Information provided:
++++++++
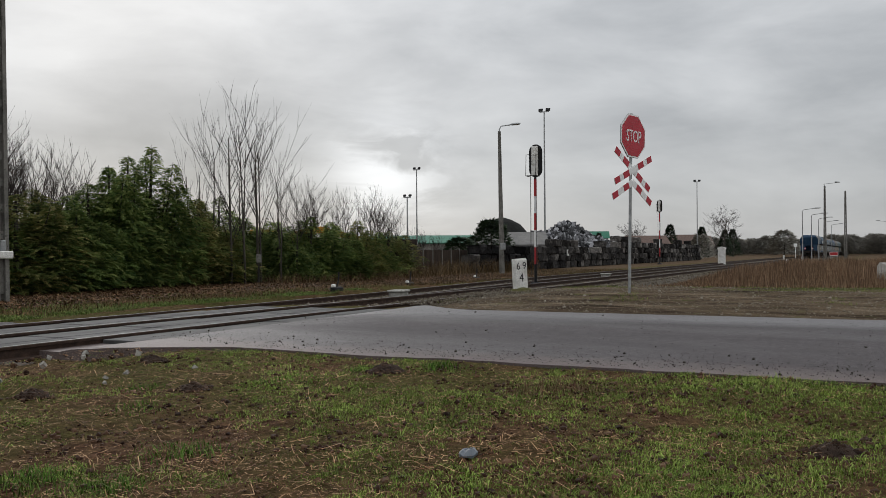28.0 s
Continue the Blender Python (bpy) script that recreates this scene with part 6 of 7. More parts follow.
def build_ballast():
    r = random.Random(8)
    STONE = stone_material()
    pl = []
    for _ in range(17000):
        x, y = r.uniform(-13, 7.4), -1.0 - abs(r.gauss(0, 0.8))
        if r.random() < ease(1.0, 4.2, x + 0.8 * noise.noise((x, y, 5))) or y < -3.1 and r.random() < 0.85:
            continue
        s = r.uniform(0.016, 0.042) if x < 3.4 else r.uniform(0.012, 0.035)
        pl.append((x, y, soil_z(x, y) + 0.006 + 0.045 * max(0, 1 + (y + 1.9) / 0.9), s))
    for _ in range(1500):
        x = r.uniform(-11, 6.4)
        pl.append((x, r.uniform(-0.66, 0.66), -0.15, r.uniform(0.04, 0.075)))
    stones("ballast", pl, "pale crushed-stone ballast along the rails", STONE, 4)
    pl = []
    for _ in range(9000):
        x = 15.6 + 50 * r.random() ** 1.6
        y = r.uniform(-1.85, bend(x) + 1.7)
        pl.append((x, y, -0.15 - 0.43 * max(0.0, -y - 1.3), r.uniform(0.04, 0.085)))
    for _ in range(1500):
        x, y = r.uniform(13.6, 24), -1.0 - abs(r.gauss(0, 1.3))
        if on_road(x, y) < 0:
            pl.append((x, y, soil_z(x, y), r.uniform(0.012, 0.035)))
    stones("ballast", pl, "grey-brown oily ballast between the rails", stone_material("oily_ballast_stone", 0.45), 5)
    big = [(7.0, -2.0, 0.13), (6.1, -3.3, 0.10), (6.4, -3.25, 0.11), (5.9, -3.5, 0.08), (7.0, -3.6, 0.10), (7.3, -2.5, 0.14), (6.6, -1.9, 0.09), (5.4, -2.7, 0.09), (5.0, -2.9, 0.08), (6.8, -2.2, 0.1), (3.1, -3.9, 0.09), (3.3, -3.6, 0.08), (-1.77, -3.3, 0.1), (6.2, -2.3, 0.12), (4.4, -2.5, 0.09)]
    for k, (x, y, s) in enumerate(big):
        me = Mesh().add(chunk(r, s * 0.45, 0.6), CHUNK_F)
        tagged(part("loose_stone", me, CONCRETE, m=pose(x, y, soil_z(x, y) + s * 0.1)), "pale loose stone lying in the verge", "stone", "loose stones")
    grit = []
    for _ in range(3800):
        y = r.uniform(-22, -1.5)
        e = abs(r.gauss(0, 0.5)) if r.random() < 0.72 else r.uniform(0, 5)
        x = 8.35 + e
        if on_road(x, y) > 0.02:
            grit.append((x, y, lie(x, y) + 0.034, r.uniform(0.003, 0.009) if r.random() < 0.95 else r.uniform(0.009, 0.026)))
    stones("road_grit", grit, "dark clods and grit scattered on the asphalt", surface("dark_clod", (0.02, 0.017, 0.015), (0.06, 0.05, 0.04), 12), 6)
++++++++
What you will do:
Take the listing and print it again exactly, but without any pictures.

Task response:
28.0 s
Continue the Blender Python (bpy) script that recreates this scene with part 6 of 7. More parts follow.
def build_ballast():
    r = random.Random(8)
    STONE = stone_material()
    pl = []
    for _ in range(17000):
        x, y = r.uniform(-13, 7.4), -1.0 - abs(r.gauss(0, 0.8))
        if r.random() < ease(1.0, 4.2, x + 0.8 * noise.noise((x, y, 5))) or y < -3.1 and r.random() < 0.85:
            continue
        s = r.uniform(0.016, 0.042) if x < 3.4 else r.uniform(0.012, 0.035)
        pl.append((x, y, soil_z(x, y) + 0.006 + 0.045 * max(0, 1 + (y + 1.9) / 0.9), s))
    for _ in range(1500):
        x = r.uniform(-11, 6.4)
        pl.append((x, r.uniform(-0.66, 0.66), -0.15, r.uniform(0.04, 0.075)))
    stones("ballast", pl, "pale crushed-stone ballast along the rails", STONE, 4)
    pl = []
    for _ in range(9000):
        x = 15.6 + 50 * r.random() ** 1.6
        y = r.uniform(-1.85, bend(x) + 1.7)
        pl.append((x, y, -0.15 - 0.43 * max(0.0, -y - 1.3), r.uniform(0.04, 0.085)))
    for _ in range(1500):
        x, y = r.uniform(13.6, 24), -1.0 - abs(r.gauss(0, 1.3))
        if on_road(x, y) < 0:
            pl.append((x, y, soil_z(x, y), r.uniform(0.012, 0.035)))
    stones("ballast", pl, "grey-brown oily ballast between the rails", stone_material("oily_ballast_stone", 0.45), 5)
    big = [(7.0, -2.0, 0.13), (6.1, -3.3, 0.10), (6.4, -3.25, 0.11), (5.9, -3.5, 0.08), (7.0, -3.6, 0.10), (7.3, -2.5, 0.14), (6.6, -1.9, 0.09), (5.4, -2.7, 0.09), (5.0, -2.9, 0.08), (6.8, -2.2, 0.1), (3.1, -3.9, 0.09), (3.3, -3.6, 0.08), (-1.77, -3.3, 0.1), (6.2, -2.3, 0.12), (4.4, -2.5, 0.09)]
    for k, (x, y, s) in enumerate(big):
        me = Mesh().add(chunk(r, s * 0.45, 0.6), CHUNK_F)
        tagged(part("loose_stone", me, CONCRETE, m=pose(x, y, soil_z(x, y) + s * 0.1)), "pale loose stone lying in the verge", "stone", "loose stones")
    grit = []
    for _ in range(3800):
        y = r.uniform(-22, -1.5)
        e = abs(r.gauss(0, 0.5)) if r.random() < 0.72 else r.uniform(0, 5)
        x = 8.35 + e
        if on_road(x, y) > 0.02:
            grit.append((x, y, lie(x, y) + 0.034, r.uniform(0.003, 0.009) if r.random() < 0.95 else r.uniform(0.009, 0.026)))
    stones("road_grit", grit, "dark clods and grit scattered on the asphalt", surface("dark_clod", (0.02, 0.017, 0.015), (0.06, 0.05, 0.04), 12), 6)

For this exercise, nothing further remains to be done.